Jan McCormick, Ed.D.   on Thursday 08/02/2012 at 12:58 AM

Great topic Jennifer! You have showcased a truly powerful networking technique that is so underutilized. I know my clients fear any form of rejection and helping them understand the “no sale” approach is a great way to take that pressure off. I also think coaching clients to prepare three or four questions ahead of time is respectful of the interviewee and maximizes meeting time. Thanks for reminding me to encourage this “only coffee” technique!

Connie Humphreys   on Thursday 08/02/2012 at 09:21 AM

Great article on informational interviews. The "just having coffee" approach is a great way to help remove the stress for the job seeker. Thanks for sharing. I am going to pass this on to our career coaches.

Maribeth Gunner   on Thursday 08/02/2012 at 11:11 AM

Great article -- a good reminder that what may seem commonplace to counselors can actually sound quite intimidating to clients. "Having coffee" is a good way to frame the encounter. Definitely makes it sound approachable!

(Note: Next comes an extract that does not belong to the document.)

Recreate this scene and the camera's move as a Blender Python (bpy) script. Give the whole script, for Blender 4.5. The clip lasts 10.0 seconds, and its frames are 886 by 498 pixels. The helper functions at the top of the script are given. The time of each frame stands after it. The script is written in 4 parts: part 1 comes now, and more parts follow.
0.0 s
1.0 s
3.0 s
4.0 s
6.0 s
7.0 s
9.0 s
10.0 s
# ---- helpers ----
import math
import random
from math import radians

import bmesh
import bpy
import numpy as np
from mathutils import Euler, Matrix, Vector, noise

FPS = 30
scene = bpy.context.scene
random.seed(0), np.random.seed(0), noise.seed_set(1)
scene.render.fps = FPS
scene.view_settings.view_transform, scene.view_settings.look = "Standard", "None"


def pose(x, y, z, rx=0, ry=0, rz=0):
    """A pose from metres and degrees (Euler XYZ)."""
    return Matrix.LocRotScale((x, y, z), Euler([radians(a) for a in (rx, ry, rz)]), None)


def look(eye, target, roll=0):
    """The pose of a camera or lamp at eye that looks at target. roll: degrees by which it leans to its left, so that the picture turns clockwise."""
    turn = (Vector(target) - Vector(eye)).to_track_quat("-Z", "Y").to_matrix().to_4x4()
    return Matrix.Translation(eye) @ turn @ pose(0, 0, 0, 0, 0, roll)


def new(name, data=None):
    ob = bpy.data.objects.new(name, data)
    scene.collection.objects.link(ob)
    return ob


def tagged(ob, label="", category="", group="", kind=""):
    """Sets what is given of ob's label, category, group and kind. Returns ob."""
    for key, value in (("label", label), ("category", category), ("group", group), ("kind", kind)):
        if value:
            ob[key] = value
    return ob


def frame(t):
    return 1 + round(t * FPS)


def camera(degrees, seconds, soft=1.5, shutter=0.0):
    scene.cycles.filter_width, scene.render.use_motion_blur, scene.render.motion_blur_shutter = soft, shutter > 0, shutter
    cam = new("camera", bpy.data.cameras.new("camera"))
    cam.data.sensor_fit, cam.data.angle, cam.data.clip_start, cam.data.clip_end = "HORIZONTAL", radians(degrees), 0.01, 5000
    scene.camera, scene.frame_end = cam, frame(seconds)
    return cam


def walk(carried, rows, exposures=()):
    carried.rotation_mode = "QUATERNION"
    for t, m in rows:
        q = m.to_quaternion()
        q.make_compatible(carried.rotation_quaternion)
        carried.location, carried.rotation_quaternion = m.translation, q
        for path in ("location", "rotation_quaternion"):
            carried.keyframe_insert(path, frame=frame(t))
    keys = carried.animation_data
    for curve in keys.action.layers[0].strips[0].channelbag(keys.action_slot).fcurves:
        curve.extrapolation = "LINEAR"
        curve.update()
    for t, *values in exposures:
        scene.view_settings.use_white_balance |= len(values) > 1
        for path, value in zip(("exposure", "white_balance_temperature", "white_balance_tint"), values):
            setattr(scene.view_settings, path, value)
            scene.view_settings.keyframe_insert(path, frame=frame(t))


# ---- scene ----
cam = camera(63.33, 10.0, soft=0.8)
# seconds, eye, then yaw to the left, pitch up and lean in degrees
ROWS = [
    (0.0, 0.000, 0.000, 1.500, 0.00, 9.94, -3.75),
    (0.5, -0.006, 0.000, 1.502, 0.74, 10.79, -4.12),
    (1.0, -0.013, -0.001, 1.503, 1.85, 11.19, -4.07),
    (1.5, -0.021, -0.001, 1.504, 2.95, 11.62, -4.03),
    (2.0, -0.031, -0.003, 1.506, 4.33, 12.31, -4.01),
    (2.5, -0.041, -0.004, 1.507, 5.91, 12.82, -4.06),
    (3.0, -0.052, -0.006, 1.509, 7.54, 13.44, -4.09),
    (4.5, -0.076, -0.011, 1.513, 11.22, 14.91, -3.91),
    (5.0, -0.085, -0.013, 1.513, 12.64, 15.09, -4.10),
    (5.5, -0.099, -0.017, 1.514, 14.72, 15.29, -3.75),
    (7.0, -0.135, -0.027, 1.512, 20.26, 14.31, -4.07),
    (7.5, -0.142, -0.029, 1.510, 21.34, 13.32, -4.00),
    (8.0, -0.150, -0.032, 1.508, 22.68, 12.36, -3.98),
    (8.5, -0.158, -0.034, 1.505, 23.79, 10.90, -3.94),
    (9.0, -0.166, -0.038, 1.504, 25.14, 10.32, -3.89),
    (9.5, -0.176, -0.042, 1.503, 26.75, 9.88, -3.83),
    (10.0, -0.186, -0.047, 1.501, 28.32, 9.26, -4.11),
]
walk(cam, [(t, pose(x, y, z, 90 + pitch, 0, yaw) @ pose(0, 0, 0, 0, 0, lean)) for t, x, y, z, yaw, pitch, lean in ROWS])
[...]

Darrell Gurney   on Friday 08/03/2012 at 01:46 AM

Well said. It's so NOT ABOUT GETTING A JOB--which is, in a way, what the term "informational interview" has grown to imply--but about, as you said, having a "coffee date" to get to know someone. That really getting to know that other person, and setting up the meeting in such a way that they will talk and talk and talk about themselves, is the ultimate ingredient in building what I call "relationship equity"...which pays off in more coffee dates, maybe dinner and dancing, and perhaps even a late night kiss at some point...of course all before marriage!

Great insight!

Darrell W. Gurney
Author of "Never Apply for a Job Again: Break the Rules, Cut the Line, Beat the Rest"

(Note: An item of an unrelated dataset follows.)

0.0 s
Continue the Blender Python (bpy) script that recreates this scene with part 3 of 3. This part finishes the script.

Jennifer Lewis   on Friday 08/03/2012 at 11:49 AM

Thanks for framing the approach to informational interviewing in such a great way - no selling, no pressure, just asking questions. I encourage my coaching clients to be prepared to "pay it forward" by offering to share something of value with the person they are interviewing - a connection, an article or upcoming event. Be willing to give first....people will appreciate you and they will remember you.

Nancy Miller   on Thursday 08/09/2012 at 11:35 AM

Wow! Makes an informational interview sound like fun. It is also great practice for using communication skills and building confidence. Thanks for the article. I look forward to sharing it.

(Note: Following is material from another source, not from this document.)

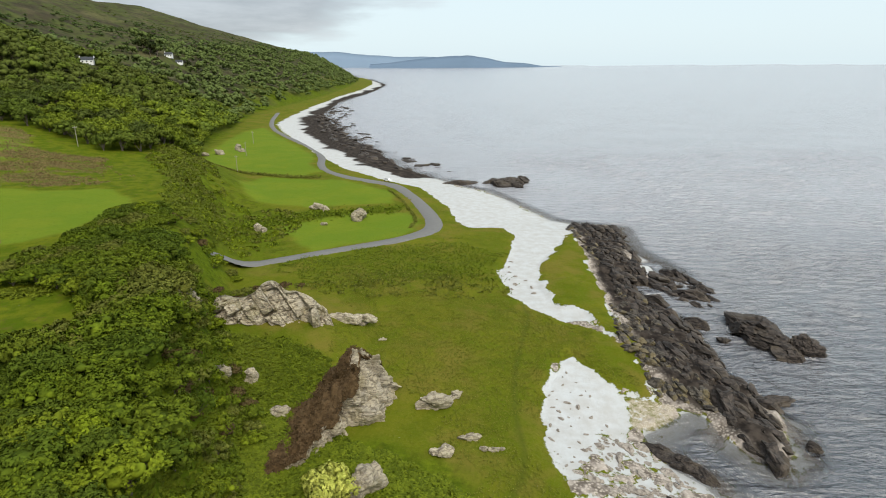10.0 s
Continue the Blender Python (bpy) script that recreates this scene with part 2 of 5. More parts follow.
    wet = k.span(sep.outputs["Z"], -0.25, 0.3, 1, 0)
    col = k.mix(k.math("MULTIPLY", wet, 0.6), col, (0.085, 0.07, 0.05))
    col = k.mix(k.math("MULTIPLY", k.attr("zone_c")[2], 0.55), col, (0.06, 0.075, 0.01))
    l.new(col, b.inputs["Base Color"])
    h = k.math("ADD", k.math("MULTIPLY", grain, 0.5), mid)
    h = k.math("SUBTRACT", h, k.math("MULTIPLY", tuft, k.math("MULTIPLY", fern, 0.5)))
    k.bump(b, h, 0.7, 0.35)
    return m


def rock_material(name, light, dark, lichen, streak=1.0, amount=0.35, rough=0.9, turn=(0, 62, 35), crack=0.4):
    """Bedded, jointed rock: pale and dark beds, thin dark joints, stains and lichen."""
    m, n, l, b = mat(name, rough, 0.25)
    k = Net(m)
    mid, fine, big = k.noise(0.9, 6, 0.65), k.noise(0.14, 5, 0.7), k.noise(3.4, 4)
    bed = k.noise(0.55, 6, 0.65, (0.35, 0.8, 2.4 * streak), turn=turn)
    col = k.mix(k.span(bed, 0.32, 0.58), dark, light)
    col = k.mix(k.span(mid, 0.5, 0.8, 0, 0.4), col, dark)
    col = k.mix(k.span(k.noise(2.3, 4), 0.5, 0.7, 0, 0.55), col, tuple(0.6 * c + 0.4 * sum(light) / 3 for c in light))
    col = k.mix(k.span(k.noise(1.3, 6, 0.7, (0.4, 1.0, 2.4), turn=turn), 0.54, 0.62, 0, 0.6), col, tuple(c * 0.45 for c in dark))
    joint = k.math("ADD", k.cells(1.5, "DISTANCE_TO_EDGE", (0.7, 1.0, 1.5)), k.math("MULTIPLY", k.math("SUBTRACT", mid, 0.5), 0.25))
    joint = k.span(joint, 0.0, 0.05, crack, 0)
    col = k.mix(joint, col, tuple(c * 0.4 for c in dark))
    col = k.mix(k.span(k.math("ADD", big, k.math("MULTIPLY", k.math("SUBTRACT", fine, 0.5), 0.25)), 0.5, 0.62, 0, amount), col, lichen)
    col = k.mix(k.span(k.random(), 0, 1, 0, 0.3), col, dark)
    l.new(col, b.inputs["Base Color"])
    h = k.math("SUBTRACT", k.math("ADD", k.math("MULTIPLY", fine, 0.4), k.math("ADD", bed, mid)), k.math("MULTIPLY", joint, 0.8))
    k.bump(b, h, 0.7, 0.18)
    return m


def leaf_material(name, light, dark, turn=0.25):
    """Leaf sprays: each has its own tone, each plant its own tint, and tufts of young leaves stand out."""
    m, n, l, b = mat(name, 0.75, 0.06)
    k = Net(m)
    col = k.mix(k.span(k.random(True), 0, 1), dark, light)
    col = k.mix(k.span(k.noise(0.9, 3, 0.6), 0.40, 0.62, 0, 0.55), col, tuple(0.7 * c for c in dark))
    col = k.mix(k.span(k.noise(2.6, 2), 0.45, 0.65, 0, 0.4), col, light)
    col = k.mix(k.math("MULTIPLY", k.random(), turn), col, (0.15, 0.15, 0.025))
    l.new(col, b.inputs["Base Color"])
    return m


def plain(name, colour, rough=0.7, size=0.4, vary=0.35, bump=0.2):
    m, n, l, b = mat(name, rough, 0.3)
    k = Net(m)
    f = k.noise(size, 5, 0.65)
    l.new(k.mix(k.span(f, 0.3, 0.75, 0, vary), colour, tuple(c * 0.45 for c in colour)), b.inputs["Base Color"])
    k.bump(b, f, bump, 0.05)
    return m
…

Juliana Castillo   on Wednesday 08/22/2012 at 12:27 PM

This is great information. Informational interviews allow employers and potential employees to meet face-to-face and to get to know each other without the pressures of a typical interview. It is a great opportunity for an employer to determine if the job seeker would be a goof fit for the job and for the job seeker to get a feel of what the employer has to offer. It is very important for the job seeker to understand that an interview is not about answering questions, it is a two-way conversation. Great article!!! Thanks for sharing.

Carol Smith   on Tuesday 09/25/2012 at 02:55 PM

Jennifer, Great topic and some good advice. A little bit of "advice" from the other side of the table. I agree that successful people love talking about themselves and how they "got there." However, they are busy people who like to spend their time wisely. Therefore, I agree with the writer who suggested providing advance questions to the interviewee. I don't agree with the "how can I help you in return" networking approach (suggested by a respondent.) Not that that also couldn't happen - but a busy person wants to know they are providing something of value for the time they are giving up and usually it's because they want to give that "success advice" and to maybe discover whether the interviewer could be a protege! The coffee approach is very appealing, but no one gets a feel for the other person (usually) in 20 minutes. An alternative to meeting in person is sending questions in advance (Email), let the interviewee know who referred them, and ask for some time over the phone during their non-work hours. Follow up with a thank you email and suggest a coffee meeting in the future and ask if the job seeker / interviewer can keep in touch during the job search and ask questions from time to time. An informational interview can be the stepping stone to true relationship building.